(Records with scene code)
--------------------
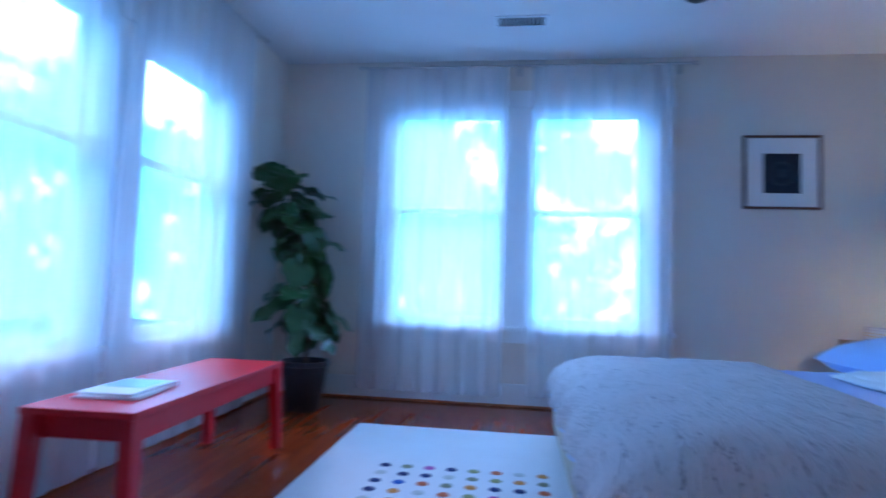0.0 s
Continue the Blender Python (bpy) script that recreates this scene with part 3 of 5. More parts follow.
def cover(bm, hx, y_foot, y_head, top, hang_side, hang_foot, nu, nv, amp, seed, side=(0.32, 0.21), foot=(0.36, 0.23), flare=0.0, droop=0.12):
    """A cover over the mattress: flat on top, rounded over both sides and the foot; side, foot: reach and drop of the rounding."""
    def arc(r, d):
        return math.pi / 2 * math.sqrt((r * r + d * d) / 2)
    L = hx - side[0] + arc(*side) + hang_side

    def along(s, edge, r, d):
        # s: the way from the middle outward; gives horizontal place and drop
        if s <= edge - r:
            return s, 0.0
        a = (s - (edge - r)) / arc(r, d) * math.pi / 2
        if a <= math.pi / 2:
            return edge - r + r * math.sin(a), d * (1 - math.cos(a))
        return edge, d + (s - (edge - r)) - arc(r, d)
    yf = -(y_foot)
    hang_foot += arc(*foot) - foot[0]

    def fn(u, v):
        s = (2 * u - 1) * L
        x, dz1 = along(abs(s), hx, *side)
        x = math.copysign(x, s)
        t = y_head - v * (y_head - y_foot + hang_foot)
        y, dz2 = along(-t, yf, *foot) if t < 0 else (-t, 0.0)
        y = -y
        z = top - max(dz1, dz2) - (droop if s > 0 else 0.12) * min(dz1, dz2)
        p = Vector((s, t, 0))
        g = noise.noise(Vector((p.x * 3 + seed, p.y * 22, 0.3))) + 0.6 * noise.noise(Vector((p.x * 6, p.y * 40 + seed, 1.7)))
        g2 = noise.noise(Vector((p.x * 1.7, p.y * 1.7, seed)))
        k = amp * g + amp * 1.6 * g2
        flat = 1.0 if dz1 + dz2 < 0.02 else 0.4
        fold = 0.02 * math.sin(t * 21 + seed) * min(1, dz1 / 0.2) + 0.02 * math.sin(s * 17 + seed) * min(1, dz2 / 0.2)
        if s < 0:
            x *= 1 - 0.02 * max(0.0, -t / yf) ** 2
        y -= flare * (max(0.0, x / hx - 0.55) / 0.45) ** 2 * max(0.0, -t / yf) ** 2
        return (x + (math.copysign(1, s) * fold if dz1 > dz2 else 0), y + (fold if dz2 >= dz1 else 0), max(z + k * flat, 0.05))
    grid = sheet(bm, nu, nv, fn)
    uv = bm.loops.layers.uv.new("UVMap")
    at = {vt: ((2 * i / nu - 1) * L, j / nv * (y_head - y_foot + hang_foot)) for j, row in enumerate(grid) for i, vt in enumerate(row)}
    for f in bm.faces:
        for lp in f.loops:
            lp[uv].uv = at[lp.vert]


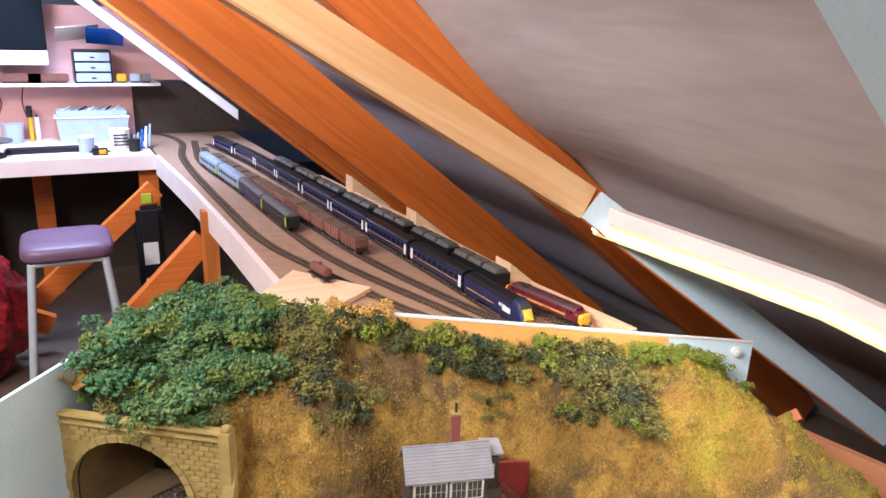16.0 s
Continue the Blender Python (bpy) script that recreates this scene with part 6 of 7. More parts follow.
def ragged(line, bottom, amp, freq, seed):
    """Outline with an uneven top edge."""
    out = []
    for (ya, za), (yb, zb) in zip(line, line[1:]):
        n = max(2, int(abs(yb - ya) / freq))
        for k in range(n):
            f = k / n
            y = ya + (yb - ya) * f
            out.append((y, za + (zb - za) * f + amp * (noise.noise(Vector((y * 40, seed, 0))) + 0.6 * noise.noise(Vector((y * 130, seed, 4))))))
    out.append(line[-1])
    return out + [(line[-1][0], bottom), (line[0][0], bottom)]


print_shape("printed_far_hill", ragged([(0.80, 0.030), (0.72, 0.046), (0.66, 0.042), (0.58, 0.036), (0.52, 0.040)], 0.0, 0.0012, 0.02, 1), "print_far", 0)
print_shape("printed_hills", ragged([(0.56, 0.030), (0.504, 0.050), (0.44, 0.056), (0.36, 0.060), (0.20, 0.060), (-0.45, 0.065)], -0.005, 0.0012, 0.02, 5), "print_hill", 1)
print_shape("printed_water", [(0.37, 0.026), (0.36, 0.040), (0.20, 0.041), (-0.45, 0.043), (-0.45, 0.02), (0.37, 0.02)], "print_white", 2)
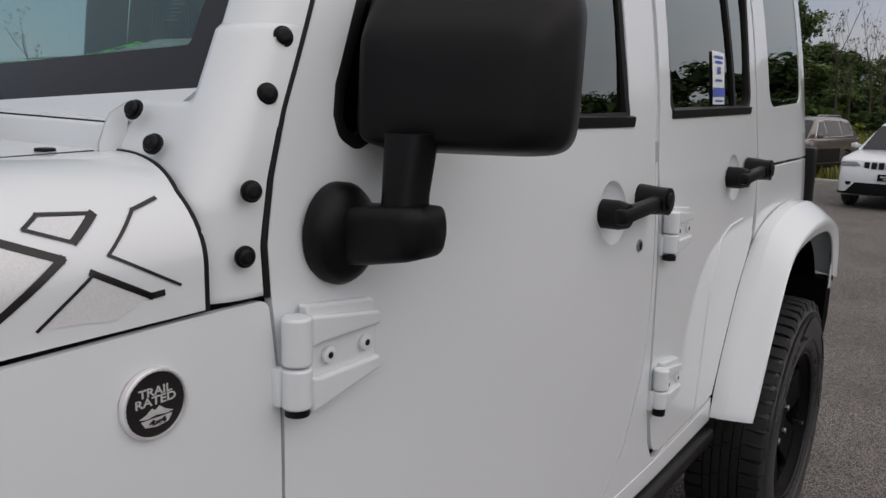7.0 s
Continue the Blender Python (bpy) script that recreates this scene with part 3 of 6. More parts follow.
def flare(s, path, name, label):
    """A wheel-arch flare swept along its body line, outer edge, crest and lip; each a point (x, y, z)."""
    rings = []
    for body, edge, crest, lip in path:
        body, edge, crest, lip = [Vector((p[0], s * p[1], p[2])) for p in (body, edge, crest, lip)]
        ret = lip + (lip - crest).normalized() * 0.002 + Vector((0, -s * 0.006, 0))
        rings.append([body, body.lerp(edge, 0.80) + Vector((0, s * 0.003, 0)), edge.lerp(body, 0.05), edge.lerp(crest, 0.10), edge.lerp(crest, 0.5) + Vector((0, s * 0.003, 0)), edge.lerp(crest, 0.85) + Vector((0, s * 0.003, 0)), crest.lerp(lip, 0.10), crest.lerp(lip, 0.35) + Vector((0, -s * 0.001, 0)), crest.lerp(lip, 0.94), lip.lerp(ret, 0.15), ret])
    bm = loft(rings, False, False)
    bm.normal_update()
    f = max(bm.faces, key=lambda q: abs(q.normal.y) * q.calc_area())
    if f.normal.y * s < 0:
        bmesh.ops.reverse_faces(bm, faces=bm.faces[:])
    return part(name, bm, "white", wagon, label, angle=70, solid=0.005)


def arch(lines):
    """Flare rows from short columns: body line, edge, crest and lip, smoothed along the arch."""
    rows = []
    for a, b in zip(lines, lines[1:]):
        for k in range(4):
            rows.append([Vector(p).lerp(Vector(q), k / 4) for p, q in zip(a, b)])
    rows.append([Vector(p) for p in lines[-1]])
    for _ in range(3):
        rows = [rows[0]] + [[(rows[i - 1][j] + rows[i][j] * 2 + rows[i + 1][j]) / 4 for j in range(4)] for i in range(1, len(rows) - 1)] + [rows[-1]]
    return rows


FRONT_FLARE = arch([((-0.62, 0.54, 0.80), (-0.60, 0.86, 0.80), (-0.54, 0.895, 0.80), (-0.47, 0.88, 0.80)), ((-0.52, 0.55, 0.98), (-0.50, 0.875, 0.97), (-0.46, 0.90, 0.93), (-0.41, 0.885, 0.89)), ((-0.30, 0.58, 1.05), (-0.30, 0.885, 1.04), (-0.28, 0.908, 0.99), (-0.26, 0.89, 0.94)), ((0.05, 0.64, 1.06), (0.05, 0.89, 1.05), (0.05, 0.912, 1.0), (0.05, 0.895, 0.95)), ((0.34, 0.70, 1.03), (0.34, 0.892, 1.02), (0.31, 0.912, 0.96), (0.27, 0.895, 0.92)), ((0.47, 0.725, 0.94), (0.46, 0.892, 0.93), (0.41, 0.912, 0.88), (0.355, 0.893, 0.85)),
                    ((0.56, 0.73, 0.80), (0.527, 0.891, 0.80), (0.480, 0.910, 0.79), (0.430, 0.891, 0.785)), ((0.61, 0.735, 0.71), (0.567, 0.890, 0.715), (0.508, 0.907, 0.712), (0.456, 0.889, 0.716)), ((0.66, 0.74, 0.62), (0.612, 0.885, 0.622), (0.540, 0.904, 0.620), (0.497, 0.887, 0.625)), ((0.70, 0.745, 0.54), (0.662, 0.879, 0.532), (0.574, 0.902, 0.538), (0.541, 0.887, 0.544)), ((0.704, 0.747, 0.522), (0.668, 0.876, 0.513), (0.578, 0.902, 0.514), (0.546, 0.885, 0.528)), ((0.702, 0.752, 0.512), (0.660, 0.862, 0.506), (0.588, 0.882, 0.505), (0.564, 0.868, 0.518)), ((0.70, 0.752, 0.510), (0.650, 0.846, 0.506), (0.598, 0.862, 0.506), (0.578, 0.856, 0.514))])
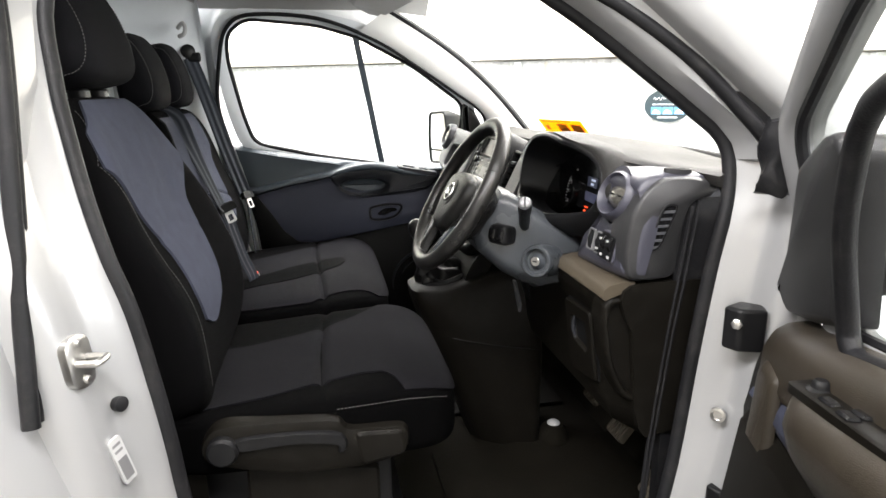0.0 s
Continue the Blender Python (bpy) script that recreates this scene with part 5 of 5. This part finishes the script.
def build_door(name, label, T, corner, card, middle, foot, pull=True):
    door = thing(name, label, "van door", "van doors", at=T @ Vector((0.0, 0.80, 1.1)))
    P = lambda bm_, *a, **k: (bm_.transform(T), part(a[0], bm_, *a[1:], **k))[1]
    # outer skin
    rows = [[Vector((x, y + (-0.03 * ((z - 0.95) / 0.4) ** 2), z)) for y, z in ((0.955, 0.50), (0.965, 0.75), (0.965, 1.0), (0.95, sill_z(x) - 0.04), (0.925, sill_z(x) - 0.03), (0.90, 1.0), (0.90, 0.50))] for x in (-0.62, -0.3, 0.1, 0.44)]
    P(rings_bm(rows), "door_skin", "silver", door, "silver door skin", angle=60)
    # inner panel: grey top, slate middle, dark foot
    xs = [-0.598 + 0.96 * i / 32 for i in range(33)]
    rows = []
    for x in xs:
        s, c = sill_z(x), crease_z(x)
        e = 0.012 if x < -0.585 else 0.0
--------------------
- OBJECTIVE:
All lines from the one with "finishes the script." through the final line above are to be quoted exactly; quote no other line.

- EXERCISE OUTPUT:
Continue the Blender Python (bpy) script that recreates this scene with part 5 of 5. This part finishes the script.
def build_door(name, label, T, corner, card, middle, foot, pull=True):
    door = thing(name, label, "van door", "van doors", at=T @ Vector((0.0, 0.80, 1.1)))
    P = lambda bm_, *a, **k: (bm_.transform(T), part(a[0], bm_, *a[1:], **k))[1]
    # outer skin
    rows = [[Vector((x, y + (-0.03 * ((z - 0.95) / 0.4) ** 2), z)) for y, z in ((0.955, 0.50), (0.965, 0.75), (0.965, 1.0), (0.95, sill_z(x) - 0.04), (0.925, sill_z(x) - 0.03), (0.90, 1.0), (0.90, 0.50))] for x in (-0.62, -0.3, 0.1, 0.44)]
    P(rings_bm(rows), "door_skin", "silver", door, "silver door skin", angle=60)
    # inner panel: grey top, slate middle, dark foot
    xs = [-0.598 + 0.96 * i / 32 for i in range(33)]
    rows = []
    for x in xs:
        s, c = sill_z(x), crease_z(x)
        e = 0.012 if x < -0.585 else 0.0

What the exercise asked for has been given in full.